Stevan Jakuš

Personal information
- Full name: Edvard Platz
- Date of birth: 24 December 1921
- Place of birth: Novi Sad, Kingdom of Yugoslavia
- Date of death: 21 March 1985 (aged 63)
- Place of death: SFR Yugoslavia
- Position(s): Midfielder

Senior career*
- Years: Team / Apps / (Gls)
- NTK Novi Sad
- 1941–1942: Újvidékí AC / 1 / (0)
- 1946–1949: Partizan / 6 / (1)
- 1949–1951: OFK Beograd
- 1951–1952: Mačva Šabac

= Stevan Jakuš =

Yugoslav footballer

Stevan Jakuš (Стеван Јакуш, Jakus István, 24 December 1921 – 21 March 1985) was a Yugoslav footballer.

==Club career==
Born in the outskirts of Novi Sad, Jakuš started playing in NTK Novi Sad.
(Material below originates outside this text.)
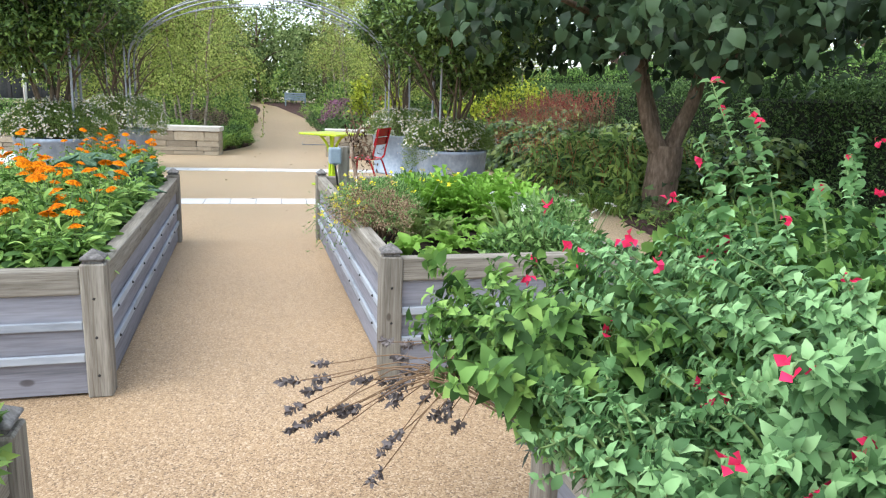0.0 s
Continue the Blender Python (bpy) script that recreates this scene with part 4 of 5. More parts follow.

When Second World War started and the region was occupied by Hungary, he was added to the Újvidékí AC. However, he made only one appearance for UAC in the 1941–42 Nemzeti Bajnokság I before leaving the club and joining the resistance. By the end of the war he was a member of the Yugoslav Partisans. It is recorded that in Austria in May 1945 when Yugoslav and British troops met, a football match was disputed between the two and Jakuš played on Yugoslav side.

After the war, Jakuš joins FK Partizan. Although he mostly played for the reserves team, he did made 6 appearances and scored once in the Yugoslav First League and was part of Partizan squads that were Yugoslav champions in 1946–47 and 1948–49. In Autumn 1949 he moved to BSK, later renamed OFK Beograd, and, later, in 1951, on insistence on his former teammate from Partizan, Minda Jovanović, he joined FK Mačva Šabac.